George Naʻope


George Lanakilakekiahialii Naope, born in Kalihi, Hawaii and raised in Hilo, was a celebrated kumu hula, master Hawaiian chanter, and leading advocate and preservationist of native Hawaiian culture worldwide. He taught hula dancing for over sixty years in Hawaii, Japan, Guam, Australia, Germany, England, North America, and South America.
Naope was a scholar of ancient hula, which is hula developed and danced before 1893. He first studied hula at the age of three years under his great-grandmother, Mary Malia Pukaokalani Naope, who lived to be over 100 years old. At the age of four he began to study with Mary Kanaele, the mother and teacher of Edith Kanaka'ole. When he moved to Oahu at the age of ten, he studied for ten years with Joseph Ilalaole. After graduating from high school, Naope moved to Honolulu where he opened the George Naope Hula School, then later continued his studies under Kumu Hula Lokalia Montgomery and Tom Hiona.
Naope began to teach hula at the age of thirteen. His family was poor, so he taught hula for fifty cents per week in order to continue to pay for school. He taught chant and kahiko to the Ray Kinney dancers, and traveled with Ray Kinney.

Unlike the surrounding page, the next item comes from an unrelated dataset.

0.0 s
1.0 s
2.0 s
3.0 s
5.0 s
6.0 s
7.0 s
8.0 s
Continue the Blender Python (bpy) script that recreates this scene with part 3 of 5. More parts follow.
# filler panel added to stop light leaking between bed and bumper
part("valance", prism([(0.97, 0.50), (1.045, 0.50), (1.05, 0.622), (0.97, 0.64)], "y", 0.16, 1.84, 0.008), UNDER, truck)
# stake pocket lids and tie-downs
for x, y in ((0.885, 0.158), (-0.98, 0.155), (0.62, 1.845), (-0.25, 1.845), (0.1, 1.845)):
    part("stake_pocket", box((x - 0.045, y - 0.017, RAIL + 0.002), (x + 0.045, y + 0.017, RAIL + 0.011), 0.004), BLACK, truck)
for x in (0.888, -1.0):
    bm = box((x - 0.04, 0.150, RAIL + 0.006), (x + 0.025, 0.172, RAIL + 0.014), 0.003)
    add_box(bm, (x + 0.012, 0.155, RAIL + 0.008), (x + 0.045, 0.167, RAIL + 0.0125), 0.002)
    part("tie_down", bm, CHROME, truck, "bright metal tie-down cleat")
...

In 1964, Naope founded the Merrie Monarch Festival, an annual week-long festival of traditional Hawaiian arts, crafts, and performances featuring a three-day hula competition. The festival became both a popular success and an important part of the Hawaiian Renaissance. In an interview Naope said of founding the festival, "I felt the hula was becoming too modern and that we have to preserve it. David Kalakaua brought the hula back to Hawaii and made us realize how important it was for our people. There was nothing here in Hilo, so I decided to honor Kalakaua and have a festival with just hula. I didn't realize that it was going to turn out to be one of the biggest things in our state."
Naope was honored with numerous other awards, including being named a Living Treasure of Hawai'i by the Buddhist temple Honpa Hongwanji Mission of Hawai'i, "Treasure of Hawaii" by President George W. Bush and the Smithsonian Institution, and receiving a National Heritage Fellowship by the National Endowment for the Arts in 2006, which is the United States' highest honor in the folk and traditional arts.

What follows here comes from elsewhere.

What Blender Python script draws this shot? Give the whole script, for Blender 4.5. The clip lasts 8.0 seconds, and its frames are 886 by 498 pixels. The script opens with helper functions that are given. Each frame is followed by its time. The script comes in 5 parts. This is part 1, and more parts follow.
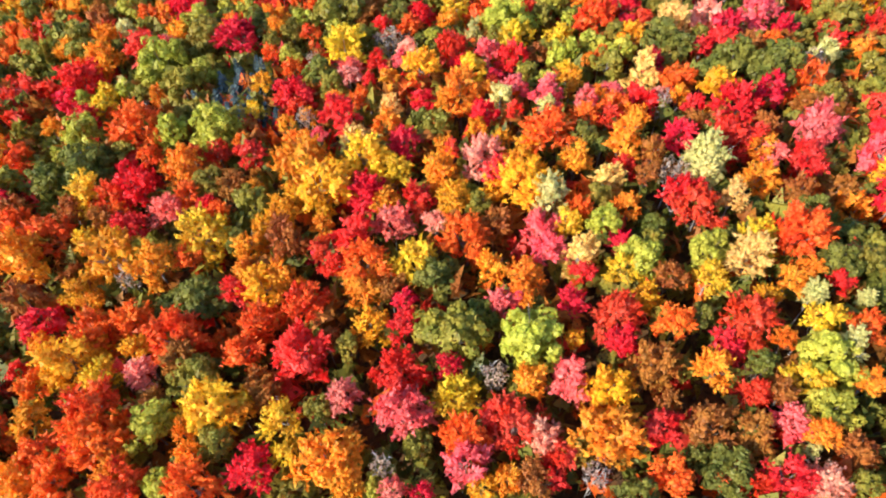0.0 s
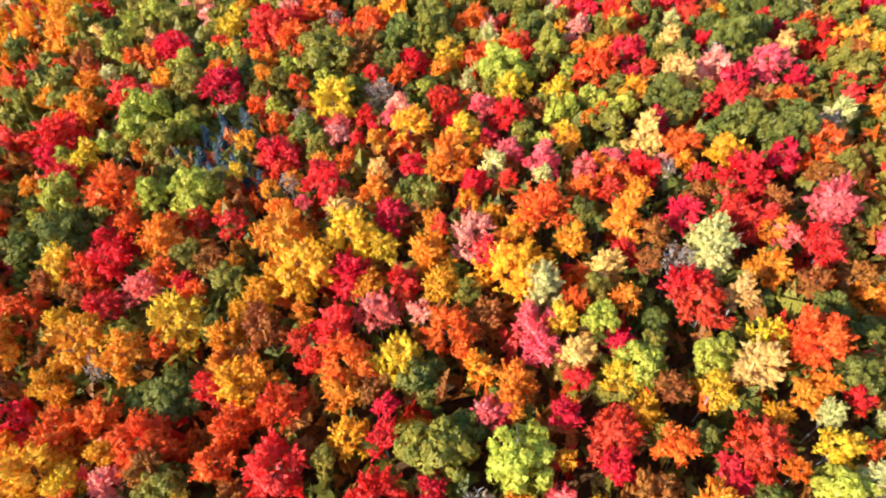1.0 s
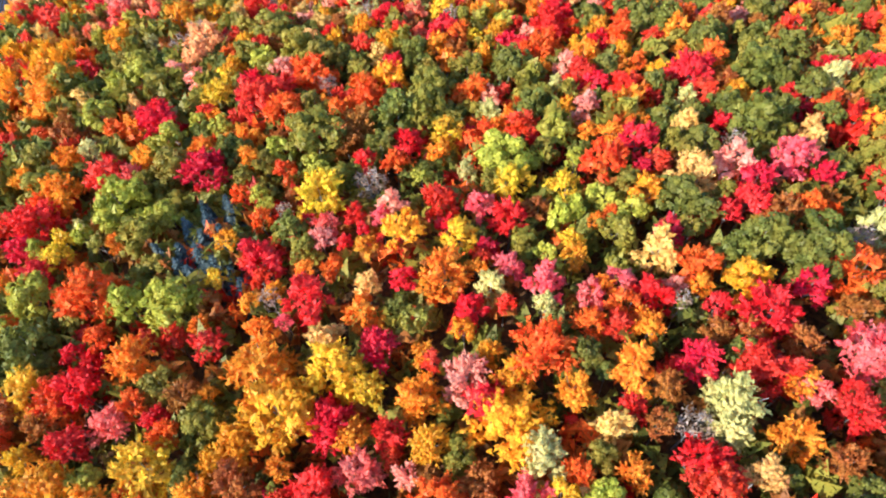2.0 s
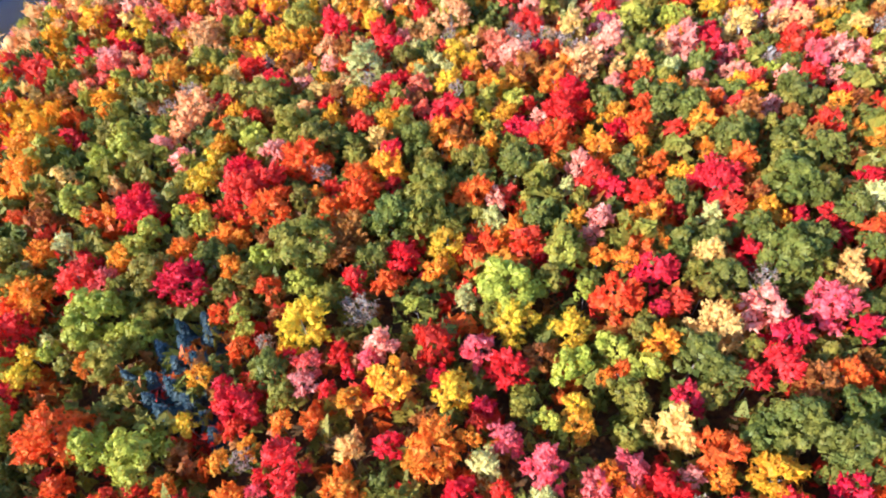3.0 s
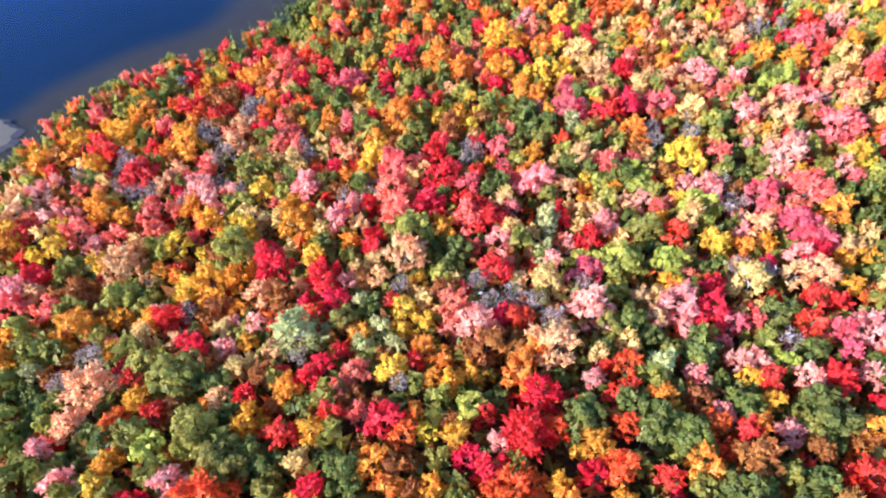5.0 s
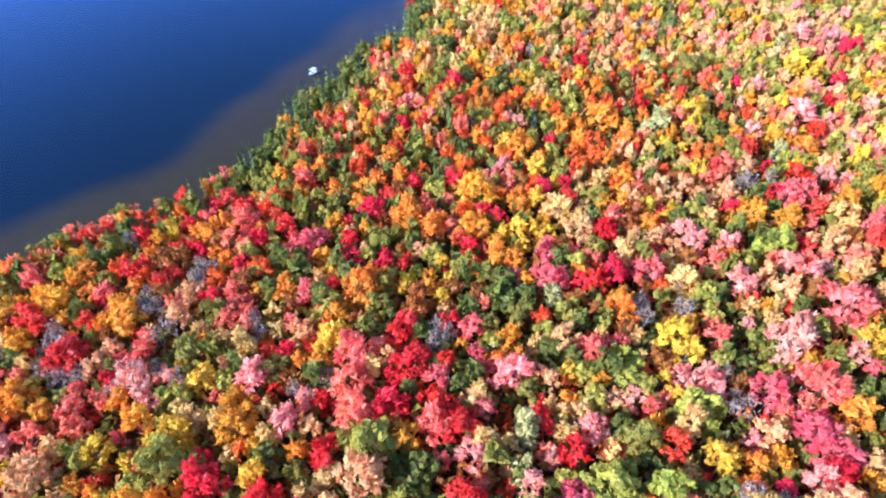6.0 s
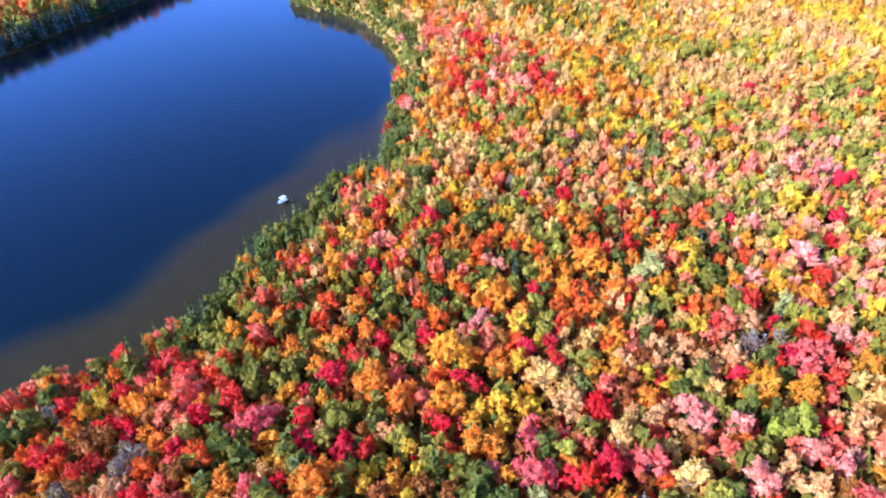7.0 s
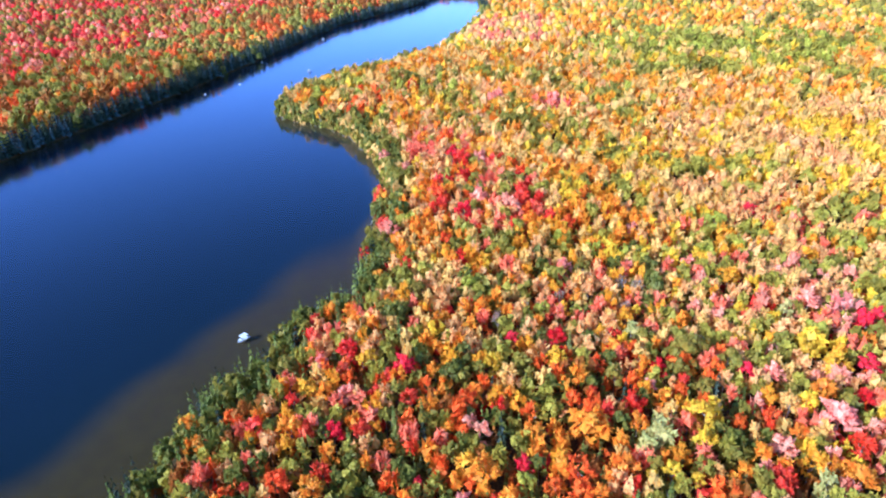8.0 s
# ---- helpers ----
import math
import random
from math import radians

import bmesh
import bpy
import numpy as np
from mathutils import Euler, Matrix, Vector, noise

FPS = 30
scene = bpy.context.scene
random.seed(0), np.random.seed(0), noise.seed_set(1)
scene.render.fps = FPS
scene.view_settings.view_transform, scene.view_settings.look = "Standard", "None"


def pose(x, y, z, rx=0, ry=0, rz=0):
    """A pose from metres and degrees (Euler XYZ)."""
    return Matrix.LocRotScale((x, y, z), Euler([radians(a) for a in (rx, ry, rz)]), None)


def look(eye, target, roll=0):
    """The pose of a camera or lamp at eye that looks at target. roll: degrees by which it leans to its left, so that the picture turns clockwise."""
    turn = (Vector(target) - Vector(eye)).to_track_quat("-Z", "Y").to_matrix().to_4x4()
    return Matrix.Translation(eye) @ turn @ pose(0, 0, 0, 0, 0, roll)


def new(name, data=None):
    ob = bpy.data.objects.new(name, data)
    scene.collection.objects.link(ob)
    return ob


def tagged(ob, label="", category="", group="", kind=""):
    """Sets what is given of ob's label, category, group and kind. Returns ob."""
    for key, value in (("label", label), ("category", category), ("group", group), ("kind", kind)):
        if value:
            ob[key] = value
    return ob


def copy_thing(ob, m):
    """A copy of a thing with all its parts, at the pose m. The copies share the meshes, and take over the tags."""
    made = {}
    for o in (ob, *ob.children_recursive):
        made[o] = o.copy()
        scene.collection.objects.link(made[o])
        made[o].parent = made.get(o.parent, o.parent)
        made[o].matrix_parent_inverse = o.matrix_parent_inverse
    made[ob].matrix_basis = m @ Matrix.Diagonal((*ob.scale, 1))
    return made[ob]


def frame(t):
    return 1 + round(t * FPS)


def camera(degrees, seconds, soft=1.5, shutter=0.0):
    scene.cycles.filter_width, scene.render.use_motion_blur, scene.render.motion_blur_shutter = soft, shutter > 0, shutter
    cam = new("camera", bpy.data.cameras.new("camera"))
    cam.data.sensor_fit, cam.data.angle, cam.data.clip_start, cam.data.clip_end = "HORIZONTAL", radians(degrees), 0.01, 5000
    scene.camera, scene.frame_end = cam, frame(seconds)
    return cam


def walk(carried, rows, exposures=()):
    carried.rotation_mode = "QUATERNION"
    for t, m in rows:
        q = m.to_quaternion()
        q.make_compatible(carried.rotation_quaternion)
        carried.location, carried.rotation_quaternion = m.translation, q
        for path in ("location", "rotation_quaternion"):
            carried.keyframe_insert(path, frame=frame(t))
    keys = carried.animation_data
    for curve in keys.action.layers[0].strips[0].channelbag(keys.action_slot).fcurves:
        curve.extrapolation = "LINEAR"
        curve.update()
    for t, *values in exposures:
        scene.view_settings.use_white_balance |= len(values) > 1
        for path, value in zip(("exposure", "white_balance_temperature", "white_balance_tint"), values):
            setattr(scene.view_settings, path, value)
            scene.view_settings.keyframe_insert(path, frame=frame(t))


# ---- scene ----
cam = camera(71.0, 8.0, soft=2.05)
PATH = [
    (0, (0.00, 0.00, 98.42), (-0.011, 6.103, 90.496), -1.81),
    (0.5, (1.58, 5.45, 99.77), (1.504, 11.528, 91.830), -2.46),
    (1, (3.26, 12.69, 101.45), (3.092, 18.736, 93.488), -3.16),
    (1.5, (4.89, 21.96, 103.74), (4.637, 27.952, 95.741), -4.11),
    (3, (9.19, 56.74, 112.05), (8.611, 62.469, 103.874), -5.20),
    (3.5, (11.25, 70.24, 114.90), (10.586, 75.865, 106.662), -6.00),
    (4, (14.05, 84.19, 117.37), (13.325, 89.732, 109.076), -6.48),
    (4.5, (17.38, 98.09, 119.31), (16.610, 103.854, 111.180), -6.59),
    (6, (24.30, 140.89, 123.40), (23.769, 148.068, 116.449), -4.35),
    (6.5, (25.94, 154.44, 124.30), (25.538, 162.072, 117.848), -3.58),
    (7, (28.52, 168.06, 125.40), (28.204, 176.129, 119.501), -3.29),
    (7.5, (31.03, 182.11, 125.75), (30.786, 190.596, 120.468), -3.08),
    (8, (33.65, 196.14, 125.35), (33.481, 205.009, 120.732), -3.00),
]
walk(cam, [(t, look(eye, target, roll)) for t, eye, target, roll in PATH],
     exposures=[(0.0, 1.18, 6400, 10), (3.0, 1.4, 5500, 11), (4.5, 1.45, 4950, 13), (6.0, 1.32, 4800, 14), (8.0, 1.02, 4850, 12)])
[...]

In 2007, Naope founded the Halau Hula Is Hawai'i Trust and Hula Is Hawai'i, LLC, and instructed his entire estate to be placed into his trust. Despite his Last Will and Testament, certain individuals went against his wishes.
Naope founded the Humu Moolelo, a quarterly journal of the hula arts.

Death

Until his death from cancer on October 26, 2009, aged 81, he resided in Hilo, Hawaii.